What is needed:
Drop every picture, then transcribe the remaining data exactly.

Listed entries:
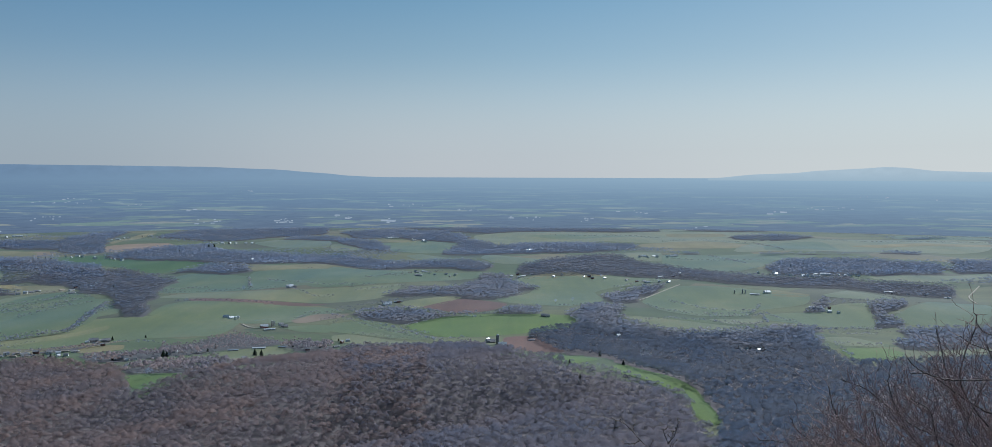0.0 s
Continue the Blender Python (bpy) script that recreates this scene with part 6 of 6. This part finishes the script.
limb(shrub_b, [(3.450, 6.625, 247.084), (3.440, 6.615, 247.374), (3.057, 6.865, 247.415), (2.846, 7.049, 247.545), (2.607, 7.244, 247.721)], 0.0033, 0.0022, "branch", 0.2, 0.03, SHRUB_BARK, 0.0025, 0.0045, 1)
limb(shrub_b, [(4.947, 5.710, 247.281), (4.937, 5.700, 247.637), (4.703, 6.229, 248.161), (4.412, 6.674, 248.525), (4.362, 6.909, 248.853)], 0.0035, 0.0022, "branch", 0.2, 0.03, SHRUB_BARK, 0.0025, 0.0045, 1)
limb(shrub_b, [(4.067, 6.351, 247.210), (4.057, 6.341, 247.589), (3.836, 6.506, 247.895), (3.391, 6.743, 248.126), (3.321, 6.744, 248.274)], 0.0049, 0.0022, "branch", 0.2, 0.03, SHRUB_BARK, 0.0025, 0.0045, 1)
limb(shrub_b, [(3.749, 6.442, 247.077), (3.739, 6.432, 247.329), (3.394, 6.766, 247.574), (3.128, 6.955, 247.606), (2.917, 7.112, 247.655)], 0.0049, 0.0022, "branch", 0.2, 0.03, SHRUB_BARK, 0.0025, 0.0045, 1)
limb(shrub_b, [(4.272, 6.245, 247.257), (4.262, 6.235, 247.669), (4.072, 6.623, 248.071), (3.806, 6.943, 248.219), (3.692, 7.157, 248.353)], 0.0038, 0.0022, "branch", 0.2, 0.03, SHRUB_BARK, 0.0025, 0.0045, 1)
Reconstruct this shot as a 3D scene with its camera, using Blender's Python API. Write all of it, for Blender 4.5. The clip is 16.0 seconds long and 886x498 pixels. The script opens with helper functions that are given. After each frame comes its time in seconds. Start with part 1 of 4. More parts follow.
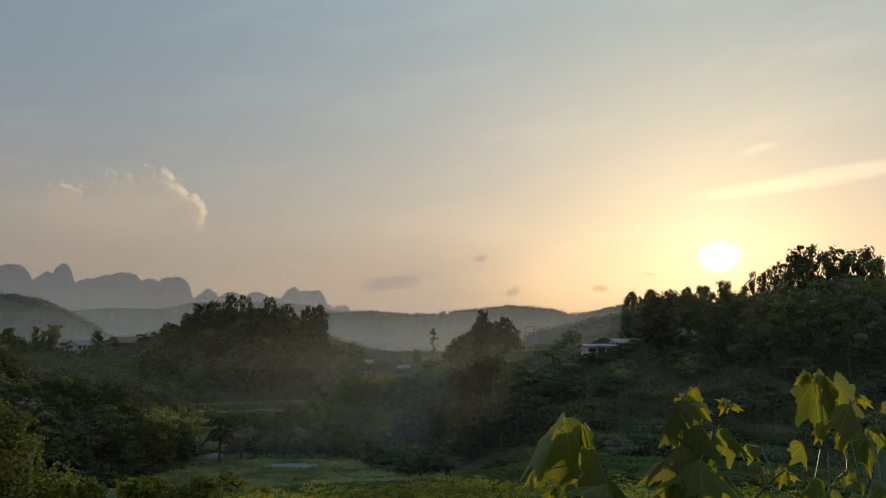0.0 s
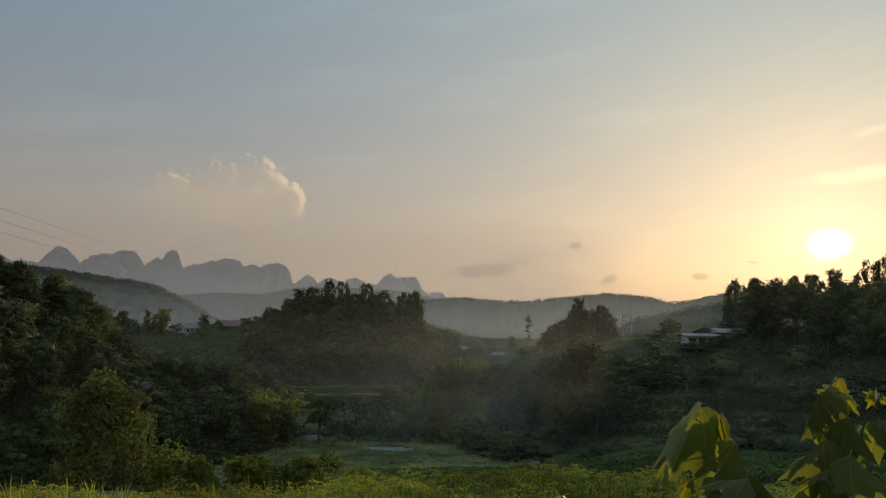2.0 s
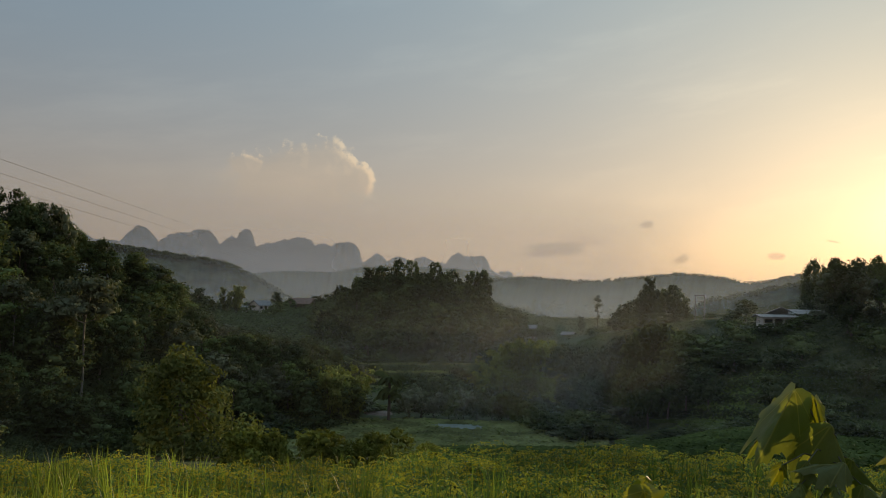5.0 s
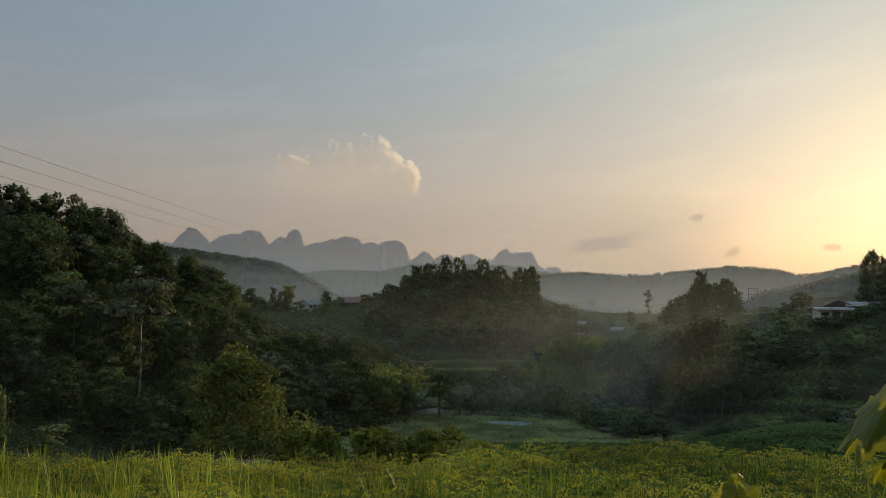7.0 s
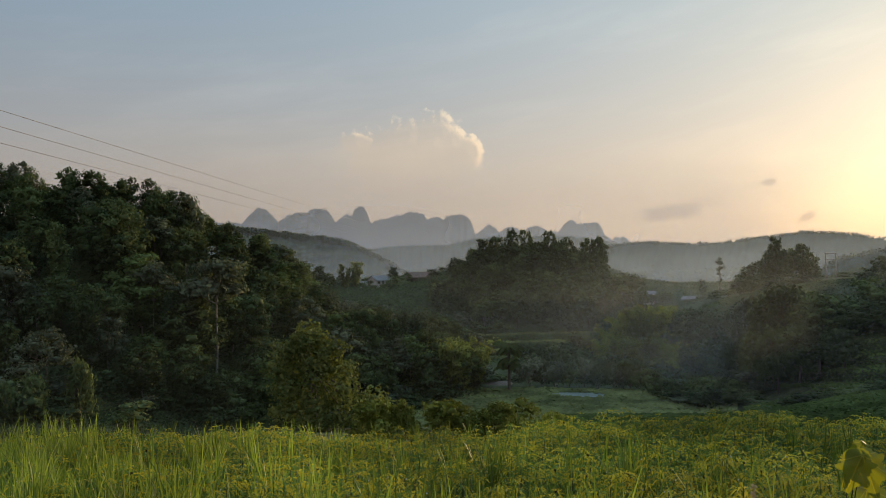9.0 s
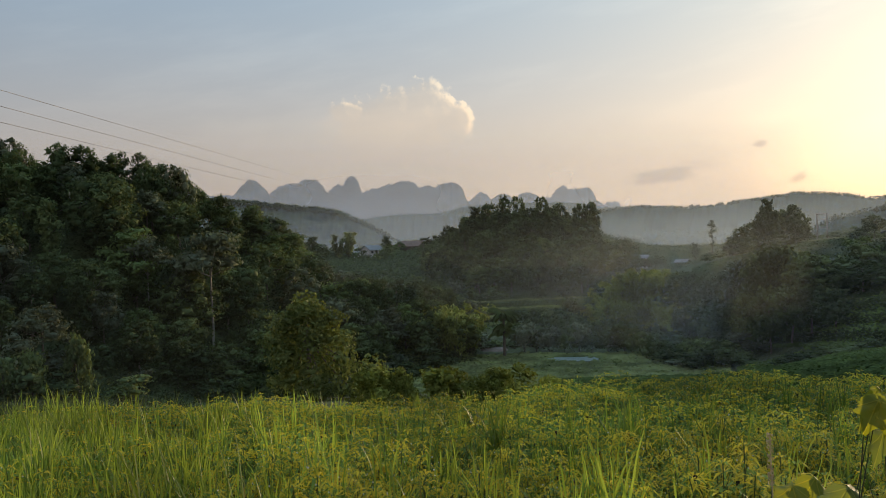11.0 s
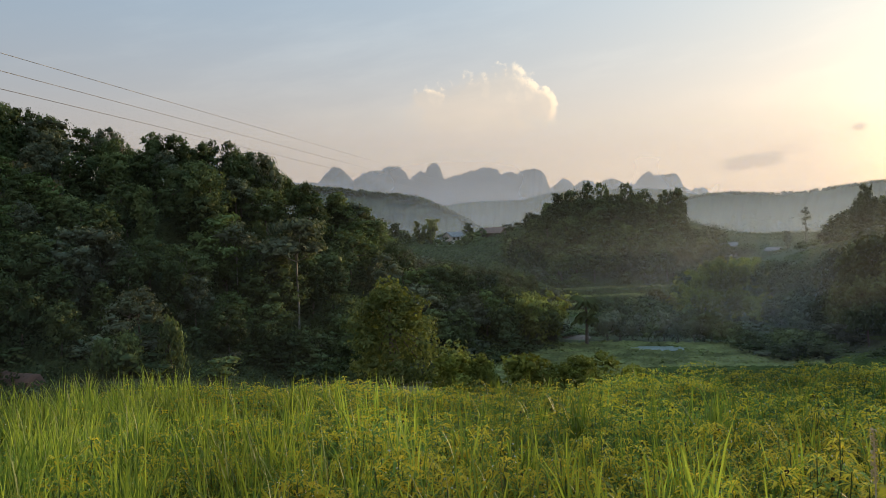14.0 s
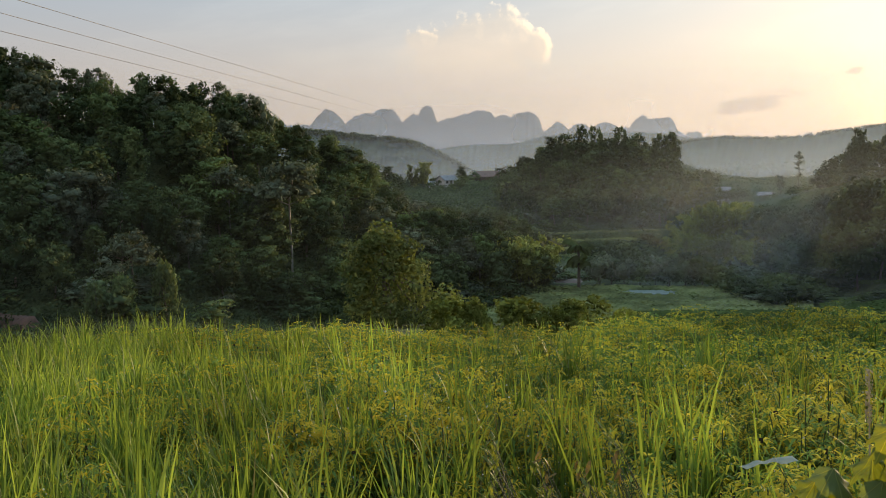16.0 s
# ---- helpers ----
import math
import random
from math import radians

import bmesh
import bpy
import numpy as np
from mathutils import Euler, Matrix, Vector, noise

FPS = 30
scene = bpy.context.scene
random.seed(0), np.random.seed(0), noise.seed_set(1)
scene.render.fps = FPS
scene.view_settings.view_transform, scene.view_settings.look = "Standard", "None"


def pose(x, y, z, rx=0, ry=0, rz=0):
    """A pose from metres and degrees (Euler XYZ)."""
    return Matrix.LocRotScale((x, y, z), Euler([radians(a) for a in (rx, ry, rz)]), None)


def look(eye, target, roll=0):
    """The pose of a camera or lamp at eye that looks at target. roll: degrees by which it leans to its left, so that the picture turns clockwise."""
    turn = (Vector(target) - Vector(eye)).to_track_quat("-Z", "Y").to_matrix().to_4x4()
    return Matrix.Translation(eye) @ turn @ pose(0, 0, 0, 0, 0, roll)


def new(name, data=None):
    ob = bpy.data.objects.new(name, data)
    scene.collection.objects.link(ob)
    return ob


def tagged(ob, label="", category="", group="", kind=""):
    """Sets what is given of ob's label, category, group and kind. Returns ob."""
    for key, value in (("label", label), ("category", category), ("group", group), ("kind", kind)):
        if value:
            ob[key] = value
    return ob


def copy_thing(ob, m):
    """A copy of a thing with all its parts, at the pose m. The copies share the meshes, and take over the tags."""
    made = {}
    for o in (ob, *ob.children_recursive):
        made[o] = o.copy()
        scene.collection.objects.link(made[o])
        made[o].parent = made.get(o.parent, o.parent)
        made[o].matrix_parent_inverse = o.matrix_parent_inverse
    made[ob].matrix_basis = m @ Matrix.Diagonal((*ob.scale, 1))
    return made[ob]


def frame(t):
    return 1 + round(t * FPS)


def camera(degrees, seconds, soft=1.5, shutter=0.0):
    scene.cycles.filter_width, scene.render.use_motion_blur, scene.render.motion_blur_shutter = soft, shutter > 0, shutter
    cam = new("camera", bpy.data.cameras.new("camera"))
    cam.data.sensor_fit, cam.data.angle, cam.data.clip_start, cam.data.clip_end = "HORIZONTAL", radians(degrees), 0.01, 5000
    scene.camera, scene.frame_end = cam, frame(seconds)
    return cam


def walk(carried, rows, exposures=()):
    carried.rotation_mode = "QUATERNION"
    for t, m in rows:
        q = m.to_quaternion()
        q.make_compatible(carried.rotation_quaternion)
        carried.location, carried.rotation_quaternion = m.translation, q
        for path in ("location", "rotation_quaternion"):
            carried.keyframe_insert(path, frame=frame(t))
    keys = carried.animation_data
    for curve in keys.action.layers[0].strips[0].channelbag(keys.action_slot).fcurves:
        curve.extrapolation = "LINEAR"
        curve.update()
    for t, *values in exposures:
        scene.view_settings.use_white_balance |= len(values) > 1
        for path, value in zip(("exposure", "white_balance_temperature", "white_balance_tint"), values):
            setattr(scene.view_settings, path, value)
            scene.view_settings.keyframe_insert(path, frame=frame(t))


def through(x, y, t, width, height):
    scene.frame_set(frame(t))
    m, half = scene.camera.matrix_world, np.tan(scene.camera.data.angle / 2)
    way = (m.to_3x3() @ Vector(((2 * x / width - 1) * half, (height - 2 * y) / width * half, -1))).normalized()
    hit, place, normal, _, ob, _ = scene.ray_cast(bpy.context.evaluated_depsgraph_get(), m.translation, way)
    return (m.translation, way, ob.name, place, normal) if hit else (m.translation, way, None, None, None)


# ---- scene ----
cam = camera(55.83, 16.0, soft=0.8)
EYE = 1.6
PATH = [
    (0.0, 0.000, -0.000, 0.000, -0.00, 6.00, -0.00),
    (0.5, -0.015, 0.011, 0.002, 1.58, 5.81, 0.08),
    (1.0, -0.036, 0.018, 0.001, 3.22, 5.76, 0.36),
    (1.5, -0.059, 0.039, -0.003, 4.93, 5.59, 0.54),
    (2.0, -0.074, 0.050, -0.009, 6.50, 5.08, 0.69),
    (2.5, -0.078, 0.068, -0.014, 7.56, 4.37, 0.68),
    (3.0, -0.093, 0.073, -0.016, 8.38, 4.01, 0.65),
    (3.5, -0.108, 0.075, -0.018, 9.00, 3.87, 0.44),
    (4.0, -0.104, 0.076, -0.019, 9.49, 3.61, 0.49),
    (6.5, -0.157, 0.017, -0.005, 13.85, 3.65, 1.02),
    (7.0, -0.201, -0.001, -0.004, 14.38, 3.33, 0.30),
    (7.5, -0.233, -0.015, -0.004, 15.49, 2.87, -0.16),
    (8.0, -0.250, -0.026, -0.003, 17.10, 2.49, -0.29),
    (8.5, -0.275, -0.037, -0.003, 18.74, 2.11, -0.71),
    (11.0, -0.377, -0.182, -0.012, 18.42, -0.63, -2.25),
    (11.5, -0.377, -0.183, -0.010, 18.16, -0.93, -1.97),
    (12.0, -0.380, -0.176, -0.011, 18.58, -1.38, -1.90),
    (12.5, -0.382, -0.168, -0.017, 19.47, -1.38, -2.24),
    (13.0, -0.383, -0.154, -0.021, 20.77, -0.78, -2.52),
    (13.5, -0.390, -0.142, -0.025, 22.22, -0.71, -2.43),
    (14.0, -0.396, -0.129, -0.027, 24.05, -1.33, -2.10),
    (14.5, -0.427, -0.125, -0.035, 25.85, -2.23, -2.07),
    (15.0, -0.436, -0.125, -0.034, 26.79, -3.39, -2.18),
    (15.5, -0.418, -0.132, -0.034, 25.95, -4.64, -2.11),
    (16.0, -0.426, -0.139, -0.031, 23.69, -5.20, -1.91),
]


def rig(x, y, z, yaw, pitch, roll):
    return pose(x, y, EYE + z, 90 + pitch, 0, yaw) @ pose(0, 0, 0, 0, 0, roll)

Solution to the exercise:
0.0 s
Continue the Blender Python (bpy) script that recreates this scene with part 6 of 6. This part finishes the script.
limb(shrub_b, [(3.450, 6.625, 247.084), (3.440, 6.615, 247.374), (3.057, 6.865, 247.415), (2.846, 7.049, 247.545), (2.607, 7.244, 247.721)], 0.0033, 0.0022, "branch", 0.2, 0.03, SHRUB_BARK, 0.0025, 0.0045, 1)
limb(shrub_b, [(4.947, 5.710, 247.281), (4.937, 5.700, 247.637), (4.703, 6.229, 248.161), (4.412, 6.674, 248.525), (4.362, 6.909, 248.853)], 0.0035, 0.0022, "branch", 0.2, 0.03, SHRUB_BARK, 0.0025, 0.0045, 1)
limb(shrub_b, [(4.067, 6.351, 247.210), (4.057, 6.341, 247.589), (3.836, 6.506, 247.895), (3.391, 6.743, 248.126), (3.321, 6.744, 248.274)], 0.0049, 0.0022, "branch", 0.2, 0.03, SHRUB_BARK, 0.0025, 0.0045, 1)
limb(shrub_b, [(3.749, 6.442, 247.077), (3.739, 6.432, 247.329), (3.394, 6.766, 247.574), (3.128, 6.955, 247.606), (2.917, 7.112, 247.655)], 0.0049, 0.0022, "branch", 0.2, 0.03, SHRUB_BARK, 0.0025, 0.0045, 1)
limb(shrub_b, [(4.272, 6.245, 247.257), (4.262, 6.235, 247.669), (4.072, 6.623, 248.071), (3.806, 6.943, 248.219), (3.692, 7.157, 248.353)], 0.0038, 0.0022, "branch", 0.2, 0.03, SHRUB_BARK, 0.0025, 0.0045, 1)
Reconstruct this shot as a 3D scene with its camera, using Blender's Python API. Write all of it, for Blender 4.5. The clip is 16.0 seconds long and 886x498 pixels. The script opens with helper functions that are given. After each frame comes its time in seconds. Start with part 1 of 4. More parts follow.
0.0 s
2.0 s
5.0 s
7.0 s
9.0 s
11.0 s
14.0 s
16.0 s
# ---- helpers ----
import math
import random
from math import radians

import bmesh
import bpy
import numpy as np
from mathutils import Euler, Matrix, Vector, noise

FPS = 30
scene = bpy.context.scene
random.seed(0), np.random.seed(0), noise.seed_set(1)
scene.render.fps = FPS
scene.view_settings.view_transform, scene.view_settings.look = "Standard", "None"


def pose(x, y, z, rx=0, ry=0, rz=0):
    """A pose from metres and degrees (Euler XYZ)."""
    return Matrix.LocRotScale((x, y, z), Euler([radians(a) for a in (rx, ry, rz)]), None)


def look(eye, target, roll=0):
    """The pose of a camera or lamp at eye that looks at target. roll: degrees by which it leans to its left, so that the picture turns clockwise."""
    turn = (Vector(target) - Vector(eye)).to_track_quat("-Z", "Y").to_matrix().to_4x4()
    return Matrix.Translation(eye) @ turn @ pose(0, 0, 0, 0, 0, roll)


def new(name, data=None):
    ob = bpy.data.objects.new(name, data)
    scene.collection.objects.link(ob)
    return ob


def tagged(ob, label="", category="", group="", kind=""):
    """Sets what is given of ob's label, category, group and kind. Returns ob."""
    for key, value in (("label", label), ("category", category), ("group", group), ("kind", kind)):
        if value:
            ob[key] = value
    return ob


def copy_thing(ob, m):
    """A copy of a thing with all its parts, at the pose m. The copies share the meshes, and take over the tags."""
    made = {}
    for o in (ob, *ob.children_recursive):
        made[o] = o.copy()
        scene.collection.objects.link(made[o])
        made[o].parent = made.get(o.parent, o.parent)
        made[o].matrix_parent_inverse = o.matrix_parent_inverse
    made[ob].matrix_basis = m @ Matrix.Diagonal((*ob.scale, 1))
    return made[ob]


def frame(t):
    return 1 + round(t * FPS)


def camera(degrees, seconds, soft=1.5, shutter=0.0):
    scene.cycles.filter_width, scene.render.use_motion_blur, scene.render.motion_blur_shutter = soft, shutter > 0, shutter
    cam = new("camera", bpy.data.cameras.new("camera"))
    cam.data.sensor_fit, cam.data.angle, cam.data.clip_start, cam.data.clip_end = "HORIZONTAL", radians(degrees), 0.01, 5000
    scene.camera, scene.frame_end = cam, frame(seconds)
    return cam


def walk(carried, rows, exposures=()):
    carried.rotation_mode = "QUATERNION"
    for t, m in rows:
        q = m.to_quaternion()
        q.make_compatible(carried.rotation_quaternion)
        carried.location, carried.rotation_quaternion = m.translation, q
        for path in ("location", "rotation_quaternion"):
            carried.keyframe_insert(path, frame=frame(t))
    keys = carried.animation_data
    for curve in keys.action.layers[0].strips[0].channelbag(keys.action_slot).fcurves:
        curve.extrapolation = "LINEAR"
        curve.update()
    for t, *values in exposures:
        scene.view_settings.use_white_balance |= len(values) > 1
        for path, value in zip(("exposure", "white_balance_temperature", "white_balance_tint"), values):
            setattr(scene.view_settings, path, value)
            scene.view_settings.keyframe_insert(path, frame=frame(t))


def through(x, y, t, width, height):
    scene.frame_set(frame(t))
    m, half = scene.camera.matrix_world, np.tan(scene.camera.data.angle / 2)
    way = (m.to_3x3() @ Vector(((2 * x / width - 1) * half, (height - 2 * y) / width * half, -1))).normalized()
    hit, place, normal, _, ob, _ = scene.ray_cast(bpy.context.evaluated_depsgraph_get(), m.translation, way)
    return (m.translation, way, ob.name, place, normal) if hit else (m.translation, way, None, None, None)


# ---- scene ----
cam = camera(55.83, 16.0, soft=0.8)
EYE = 1.6
PATH = [
    (0.0, 0.000, -0.000, 0.000, -0.00, 6.00, -0.00),
    (0.5, -0.015, 0.011, 0.002, 1.58, 5.81, 0.08),
    (1.0, -0.036, 0.018, 0.001, 3.22, 5.76, 0.36),
    (1.5, -0.059, 0.039, -0.003, 4.93, 5.59, 0.54),
    (2.0, -0.074, 0.050, -0.009, 6.50, 5.08, 0.69),
    (2.5, -0.078, 0.068, -0.014, 7.56, 4.37, 0.68),
    (3.0, -0.093, 0.073, -0.016, 8.38, 4.01, 0.65),
    (3.5, -0.108, 0.075, -0.018, 9.00, 3.87, 0.44),
    (4.0, -0.104, 0.076, -0.019, 9.49, 3.61, 0.49),
    (6.5, -0.157, 0.017, -0.005, 13.85, 3.65, 1.02),
    (7.0, -0.201, -0.001, -0.004, 14.38, 3.33, 0.30),
    (7.5, -0.233, -0.015, -0.004, 15.49, 2.87, -0.16),
    (8.0, -0.250, -0.026, -0.003, 17.10, 2.49, -0.29),
    (8.5, -0.275, -0.037, -0.003, 18.74, 2.11, -0.71),
    (11.0, -0.377, -0.182, -0.012, 18.42, -0.63, -2.25),
    (11.5, -0.377, -0.183, -0.010, 18.16, -0.93, -1.97),
    (12.0, -0.380, -0.176, -0.011, 18.58, -1.38, -1.90),
    (12.5, -0.382, -0.168, -0.017, 19.47, -1.38, -2.24),
    (13.0, -0.383, -0.154, -0.021, 20.77, -0.78, -2.52),
    (13.5, -0.390, -0.142, -0.025, 22.22, -0.71, -2.43),
    (14.0, -0.396, -0.129, -0.027, 24.05, -1.33, -2.10),
    (14.5, -0.427, -0.125, -0.035, 25.85, -2.23, -2.07),
    (15.0, -0.436, -0.125, -0.034, 26.79, -3.39, -2.18),
    (15.5, -0.418, -0.132, -0.034, 25.95, -4.64, -2.11),
    (16.0, -0.426, -0.139, -0.031, 23.69, -5.20, -1.91),
]


def rig(x, y, z, yaw, pitch, roll):
    return pose(x, y, EYE + z, 90 + pitch, 0, yaw) @ pose(0, 0, 0, 0, 0, roll)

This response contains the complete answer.